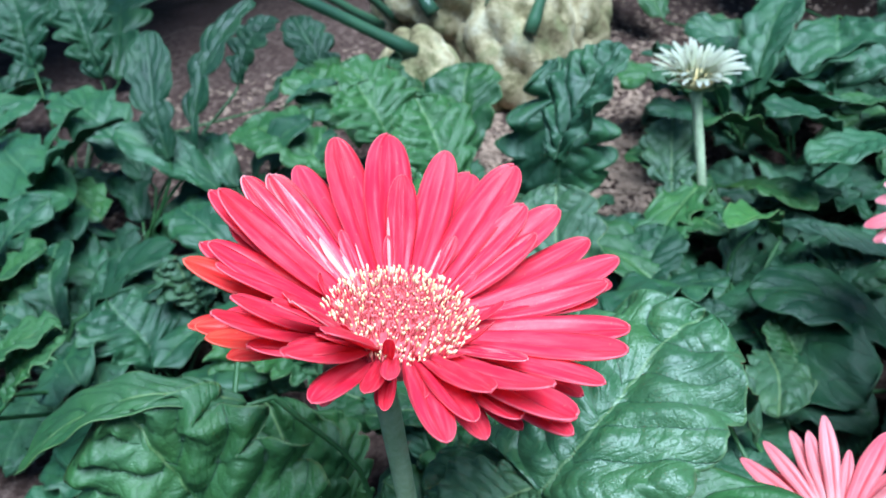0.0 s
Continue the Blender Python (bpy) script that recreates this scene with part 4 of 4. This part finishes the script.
def lobe(name, plant, centre, radii, seed, knobs):
    """A rounded trunk lobe covered in swollen leaf bases."""
    rnd = random.Random(seed)
    tips = []
    for k in range(knobs):
        z = 1 - 2 * (k + 0.5) / knobs
        a = k * 2.39996
        r = math.sqrt(1 - z * z)
        tips.append(Vector((r * math.cos(a), r * math.sin(a), z)))
    verts, faces = [], []
    rows, cols = 40, 64
    spread = 2.2 / math.sqrt(knobs)
    for i in range(rows + 1):
        e = math.pi * i / rows
        for j in range(cols):
            a = 2 * math.pi * j / cols
            d = Vector((math.sin(e) * math.cos(a), math.sin(e) * math.sin(a), math.cos(e)))
            near = min((d - t).length for t in tips) / spread
            bulge = 0.27 * math.sqrt(max(0.0, 1 - near * near)) - 0.04
            s = 1 + bulge + 0.06 * noise.noise(d * 2.3 + Vector((seed, 0, 0)))
            verts.append((centre[0] + d.x * radii[0] * s, centre[1] + d.y * radii[1] * s, centre[2] + d.z * radii[2] * s))
    for i in range(rows):
        for j in range(cols):
            a, b = i * cols + j, i * cols + (j + 1) % cols
            faces.append([a, a + cols, b + cols, b])
    ob = part(name, mesh_from(name, verts, faces, [TRUNK]), plant)
    for t in tips:
        if t.y < 0.5 and t.z < 0.75 and rnd.random() < (0.8 if t.z < 0.3 else 0.45):
            p = Vector([c + u * r * 1.11 for c, u, r in zip(centre, t, radii)])
            m = Matrix.Translation(p) @ t.to_track_quat("Z", "Y").to_matrix().to_4x4() @ Matrix.Diagonal((0.011, 0.008, 0.007, 1)) @ Matrix.Rotation(rnd.uniform(0, 3), 4, "Z")
            part("leaf_scar", SCAR_MESH, ob, "brown cut leaf scar", m)
    return ob


def scar_mesh():
    verts, faces = [], []
    for i, (r, h) in enumerate(((1.0, -0.5), (1.1, 0.1), (0.8, 0.35), (0.45, 0.1), (0.05, 0.05))):
        for k in range(10):
            c = 2 * math.pi * k / 10
            verts.append((r * math.cos(c), r * math.sin(c), h))
    for i in range(4):
        for k in range(10):
            a, b = i * 10 + k, i * 10 + (k + 1) % 10
            faces.append([a, b, b + 10, a + 10])
    return mesh_from("leaf_scar", verts, faces, [SCAR])


SCAR_MESH = scar_mesh()
bulb = thing("palm_like_plant", (0.12, 1.05, 0.0), "swollen pale trunk with cut leaf scars and long dark stalks", "plant")
lobe("trunk", bulb, (0.030, -0.03, 0.065), (0.072, 0.075, 0.105), 1, 46)
lobe("trunk_lobe", bulb, (-0.115, -0.13, 0.055), (0.052, 0.055, 0.080), 3, 30)
lobe("trunk_lobe", bulb, (0.110, 0.03, 0.080), (0.060, 0.065, 0.085), 4, 32)
lobe("trunk_lobe", bulb, (0.005, 0.09, 0.155), (0.15, 0.12, 0.115), 2, 64)


def long_stalk(foot, end, r):
    f, e = Vector(foot), Vector(end)
    mid = f.lerp(e, 0.5) + Vector((0, 0, 0.02))
    way = curve_through([f, mid, e], 8) - np.array(bulb.location)
    rad = np.linspace(r * 0.75, r * 0.55, len(way))
    rad[:2] *= 1.3
    v, fc = tube(way, rad, 12)
    part("stalk", mesh_from("stalk", v, fc, [LONG_STALK]), bulb, "long dark green stalk")


long_stalk((0.004, 0.885, 0.130), (-0.330, 0.828, 0.330), 0.010)
long_stalk((-0.037, 1.071, 0.116), (-0.307, 0.958, 0.310), 0.009)
long_stalk((-0.014, 1.067, 0.123), (-0.180, 0.895, 0.311), 0.008)
long_stalk((0.037, 1.007, 0.141), (-0.068, 1.118, 0.272), 0.011)
long_stalk((0.115, 0.987, 0.144), (0.125, 1.183, 0.265), 0.01)
long_stalk((0.155, 0.935, 0.116), (0.291, 1.039, 0.321), 0.01)
long_stalk((0.219, 1.122, 0.128), (0.327, 1.359, 0.237), 0.007)
long_stalk((0.248, 1.216, 0.085), (0.555, 1.558, 0.242), 0.007)

# ---- loose bark chips on the soil ----
CHIP = plain_material("bark_chip", (0.035, 0.020, 0.016), (0.36, 0.25, 0.18), 45.0, 0.85)


def scatter_chips():
    rnd = random.Random(77)
    verts, faces = [], []
    spots = [(0.16, 0.74, 0.17, 2600), (0.15, 0.95, 0.16, 900), (0.05, 1.1, 0.35, 900), (-0.3, 1.0, 0.3, 600), (0.3, 1.1, 0.25, 500), (0.207, 0.236, 0.05, 420), (0.5, 1.4, 0.4, 900)]
    for cx, cy, reach, count in spots:
        for _ in range(count):
            a, r = rnd.uniform(0, 6.28), reach * math.sqrt(rnd.random())
            x, y = cx + r * math.cos(a), cy + r * math.sin(a)
            s = rnd.uniform(0.0022, 0.0065)
            m = Matrix.Translation((x, y, ground_height(x, y) + 0.001)) @ Euler((rnd.uniform(-0.5, 0.5), rnd.uniform(-0.5, 0.5), rnd.uniform(0, 6.28))).to_matrix().to_4x4()
            b = len(verts)
            for u, v, w in ((-1, -0.6, 0), (1, -0.45, 0), (0.9, 0.6, 0), (-0.8, 0.5, 0), (-0.8, -0.4, 0.5), (0.8, -0.35, 0.4), (0.7, 0.4, 0.55), (-0.6, 0.4, 0.4)):
                verts.append(m @ Vector((u * s * rnd.uniform(0.8, 1.2), v * s * rnd.uniform(0.7, 1.2), w * s)))
            faces += [[b + 4, b + 5, b + 6, b + 7], [b, b + 1, b + 5, b + 4], [b + 1, b + 2, b + 6, b + 5], [b + 2, b + 3, b + 7, b + 6], [b + 3, b, b + 4, b + 7]]
    ob = new("bark_mulch", mesh_from("bark_mulch", verts, faces, [CHIP], None, False))
    tagged(ob, "loose brown and tan bark chips on the soil", "mulch", kind="stuff")


scatter_chips()


# ---- unseen tall shrubs, added over the far end of the bed to darken it ----
SHADE_SHRUB_LEAF = plain_material("shade_shrub_leaf", (0.012, 0.04, 0.015), (0.04, 0.10, 0.03), 20.0, 0.45)


def shrub(at, centre, radii, count, seed, label):
    rnd = random.Random(seed)
    plant = thing("shrub", at, label, "shrub", "shrubs")
    foot = Vector(at)
    top = Vector(centre) - foot
    v, f = tube(curve_through([(0, 0, 0), tuple(top * 0.45 + Vector((0.06, 0.1, 0.0))), tuple(top)], 6), np.linspace(0.05, 0.02, 13), 9)
    part("trunk", mesh_from("trunk", v, f, [SCAR]), plant)
    verts, faces = [], []
    for _ in range(count):
        d = Vector((rnd.gauss(0, 1), rnd.gauss(0, 1), rnd.gauss(0, 1))).normalized() * rnd.uniform(0.2, 1.0) ** 0.5
        p = top + Vector([a * b for a, b in zip(d, radii)])
        m = Matrix.Translation(p) @ Euler((rnd.uniform(-0.9, 0.9), rnd.uniform(-0.9, 0.9), rnd.uniform(0, 6.28))).to_matrix().to_4x4()
        s = rnd.uniform(0.04, 0.08)
        b = len(verts)
        for x, y, z in ((-1, 0, -0.15), (-0.3, 0.42, 0.1), (0.4, 0.36, 0.1), (1, 0, -0.2), (0.4, -0.36, 0.1), (-0.3, -0.42, 0.1), (0, 0, 0)):
            verts.append(m @ Vector((x * s, y * s, z * s)))
        faces += [[b + 6, b + k, b + (k + 1) % 6] for k in range(6)]
    crown = part("crown", mesh_from("crown", verts, faces, [SHADE_SHRUB_LEAF]), plant)
    tagged(crown, kind="stuff")


shrub((1.7, 4.4, 0.0), (1.7, 1.75, 1.0), (1.25, 1.6, 0.34), 9500, 41, "unseen dark green shrub added to shade the bare soil")
shrub((-1.7, 3.5, 0.0), (-0.85, 1.45, 1.05), (0.78, 0.75, 0.34), 3400, 42, "unseen dark green shrub added to shade the back of the bed")


# ---- small loose things on the soil ----
def pebble(at, size, seed):
    bm = bmesh.new()
    bmesh.ops.create_icosphere(bm, subdivisions=3, radius=1)
    for v in bm.verts:
        v.co *= 1 + 0.18 * noise.noise(v.co * 1.4 + Vector((seed, 0, 0)))
        v.co = Vector((v.co.x * size[0], v.co.y * size[1], v.co.z * size[2]))
    me = bpy.data.meshes.new("pebble")
    bm.to_mesh(me)
    bm.free()
    me.polygons.foreach_set("use_smooth", np.ones(len(me.polygons), dtype=bool))
    me.materials.append(PEBBLE)
    ob = new("pebble", me)
    ob.location = at
    tagged(ob, "small smooth white pebble lying on dark soil", "pebble")


PEBBLE = plain_material("white_pebble", (0.55, 0.55, 0.52), (0.8, 0.8, 0.78), 60.0, 0.5)
pebble((0.510, 0.099, 0.006), (0.009, 0.007, 0.006), 1)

● ● ●

§ Written request
Extract, from the listing above, every line where the string "with" occurs.

§ Solution for this problem
Continue the Blender Python (bpy) script that recreates this scene with part 4 of 4. This part finishes the script.
bulb = thing("palm_like_plant", (0.12, 1.05, 0.0), "swollen pale trunk with cut leaf scars and long dark stalks", "plant")